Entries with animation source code
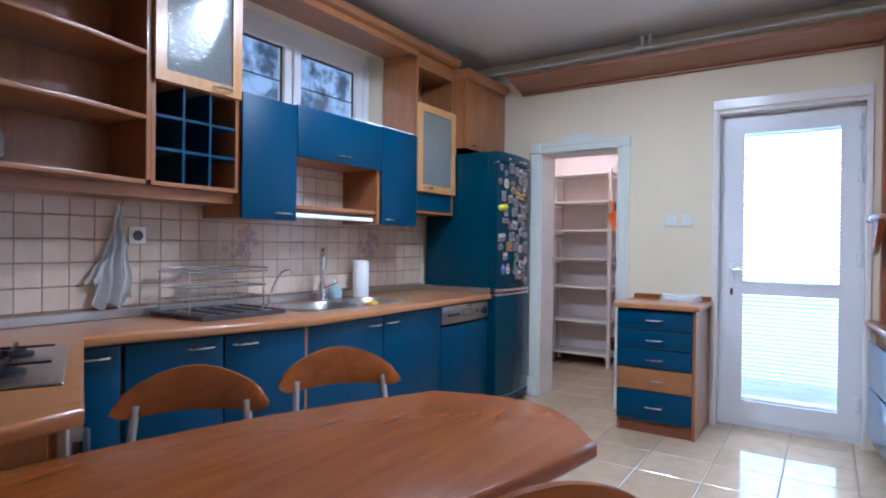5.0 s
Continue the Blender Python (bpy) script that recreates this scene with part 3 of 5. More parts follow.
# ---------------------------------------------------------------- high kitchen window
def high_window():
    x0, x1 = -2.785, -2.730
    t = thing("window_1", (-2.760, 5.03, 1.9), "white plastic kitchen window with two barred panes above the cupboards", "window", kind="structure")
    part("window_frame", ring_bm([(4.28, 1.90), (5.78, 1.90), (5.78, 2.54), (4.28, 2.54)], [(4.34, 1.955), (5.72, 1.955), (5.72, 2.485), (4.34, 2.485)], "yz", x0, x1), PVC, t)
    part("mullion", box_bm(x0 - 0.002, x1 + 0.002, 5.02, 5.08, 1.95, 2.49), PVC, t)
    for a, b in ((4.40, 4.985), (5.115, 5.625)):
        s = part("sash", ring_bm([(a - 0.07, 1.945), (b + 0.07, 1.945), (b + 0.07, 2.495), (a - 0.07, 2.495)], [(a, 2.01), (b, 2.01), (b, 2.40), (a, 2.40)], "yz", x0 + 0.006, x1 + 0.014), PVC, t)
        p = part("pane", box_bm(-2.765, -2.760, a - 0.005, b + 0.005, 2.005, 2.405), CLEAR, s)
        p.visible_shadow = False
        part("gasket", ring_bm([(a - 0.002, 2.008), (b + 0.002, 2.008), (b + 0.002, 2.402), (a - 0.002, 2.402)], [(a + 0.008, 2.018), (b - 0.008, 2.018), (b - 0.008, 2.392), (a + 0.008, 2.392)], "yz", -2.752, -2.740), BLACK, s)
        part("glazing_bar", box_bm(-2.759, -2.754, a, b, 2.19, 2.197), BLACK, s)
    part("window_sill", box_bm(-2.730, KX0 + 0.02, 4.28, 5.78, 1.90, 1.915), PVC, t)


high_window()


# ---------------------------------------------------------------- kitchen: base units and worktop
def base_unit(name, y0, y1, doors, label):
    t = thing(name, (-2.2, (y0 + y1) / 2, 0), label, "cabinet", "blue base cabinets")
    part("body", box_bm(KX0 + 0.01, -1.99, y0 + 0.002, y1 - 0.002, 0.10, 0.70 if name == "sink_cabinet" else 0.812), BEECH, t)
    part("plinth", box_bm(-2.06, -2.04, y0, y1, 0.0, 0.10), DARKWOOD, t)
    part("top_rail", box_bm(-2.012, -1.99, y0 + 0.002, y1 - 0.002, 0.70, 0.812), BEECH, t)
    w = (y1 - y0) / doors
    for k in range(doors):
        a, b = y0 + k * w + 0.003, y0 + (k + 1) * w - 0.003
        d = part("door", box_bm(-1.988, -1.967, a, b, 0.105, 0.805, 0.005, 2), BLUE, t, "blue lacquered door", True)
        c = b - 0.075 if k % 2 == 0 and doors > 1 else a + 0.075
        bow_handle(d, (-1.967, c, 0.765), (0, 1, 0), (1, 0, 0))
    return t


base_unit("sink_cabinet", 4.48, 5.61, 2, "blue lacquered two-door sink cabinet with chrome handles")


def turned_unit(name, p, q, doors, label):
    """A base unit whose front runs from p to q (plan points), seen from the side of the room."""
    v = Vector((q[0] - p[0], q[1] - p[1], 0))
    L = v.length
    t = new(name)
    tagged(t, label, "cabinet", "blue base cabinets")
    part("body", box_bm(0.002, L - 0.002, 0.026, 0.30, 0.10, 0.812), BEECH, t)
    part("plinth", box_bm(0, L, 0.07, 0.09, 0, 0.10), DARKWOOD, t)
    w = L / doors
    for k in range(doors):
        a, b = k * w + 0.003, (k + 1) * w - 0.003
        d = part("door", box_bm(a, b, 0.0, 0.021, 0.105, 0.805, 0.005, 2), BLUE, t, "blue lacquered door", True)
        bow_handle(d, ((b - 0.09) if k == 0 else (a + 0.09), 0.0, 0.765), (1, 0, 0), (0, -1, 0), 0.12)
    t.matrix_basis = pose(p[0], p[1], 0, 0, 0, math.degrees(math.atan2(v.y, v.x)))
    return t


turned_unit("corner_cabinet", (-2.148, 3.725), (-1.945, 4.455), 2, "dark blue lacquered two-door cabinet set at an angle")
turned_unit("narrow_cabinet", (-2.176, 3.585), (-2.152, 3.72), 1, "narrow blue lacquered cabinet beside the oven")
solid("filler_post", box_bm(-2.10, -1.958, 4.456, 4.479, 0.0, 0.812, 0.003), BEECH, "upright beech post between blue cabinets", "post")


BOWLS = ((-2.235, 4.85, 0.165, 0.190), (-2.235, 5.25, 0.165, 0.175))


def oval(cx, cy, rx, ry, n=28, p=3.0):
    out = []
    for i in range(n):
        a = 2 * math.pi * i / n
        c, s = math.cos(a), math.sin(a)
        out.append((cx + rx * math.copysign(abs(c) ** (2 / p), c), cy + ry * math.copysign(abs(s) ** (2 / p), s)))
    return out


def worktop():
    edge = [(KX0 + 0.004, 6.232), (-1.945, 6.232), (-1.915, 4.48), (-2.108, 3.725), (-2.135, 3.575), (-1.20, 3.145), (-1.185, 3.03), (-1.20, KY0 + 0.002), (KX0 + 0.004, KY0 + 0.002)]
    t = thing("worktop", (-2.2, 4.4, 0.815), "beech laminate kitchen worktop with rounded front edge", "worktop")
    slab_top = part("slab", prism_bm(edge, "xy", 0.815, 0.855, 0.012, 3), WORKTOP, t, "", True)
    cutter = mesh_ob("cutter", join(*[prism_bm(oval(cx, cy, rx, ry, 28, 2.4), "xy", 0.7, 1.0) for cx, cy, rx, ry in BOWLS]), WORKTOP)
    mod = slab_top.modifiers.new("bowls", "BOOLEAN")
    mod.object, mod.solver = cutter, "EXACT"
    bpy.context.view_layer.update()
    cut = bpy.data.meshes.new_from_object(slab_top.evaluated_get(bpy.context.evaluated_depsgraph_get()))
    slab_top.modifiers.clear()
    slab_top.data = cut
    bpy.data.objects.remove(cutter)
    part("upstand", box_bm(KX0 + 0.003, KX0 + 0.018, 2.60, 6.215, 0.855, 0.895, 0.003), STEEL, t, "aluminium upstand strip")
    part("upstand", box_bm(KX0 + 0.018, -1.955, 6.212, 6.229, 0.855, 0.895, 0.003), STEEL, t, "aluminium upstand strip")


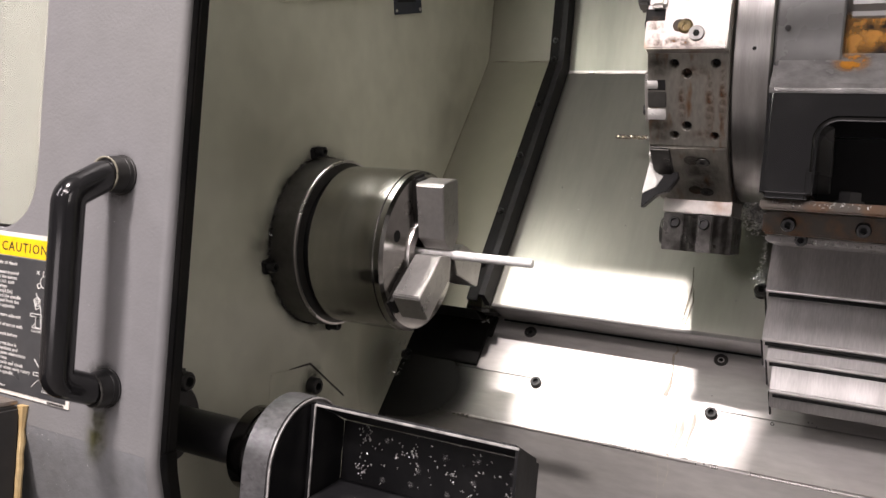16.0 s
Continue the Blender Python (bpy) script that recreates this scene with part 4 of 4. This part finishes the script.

What the exercise asks — Only the number is wanted: how many lines in the preceding entries hold the string "scene"?

Problem solution — 2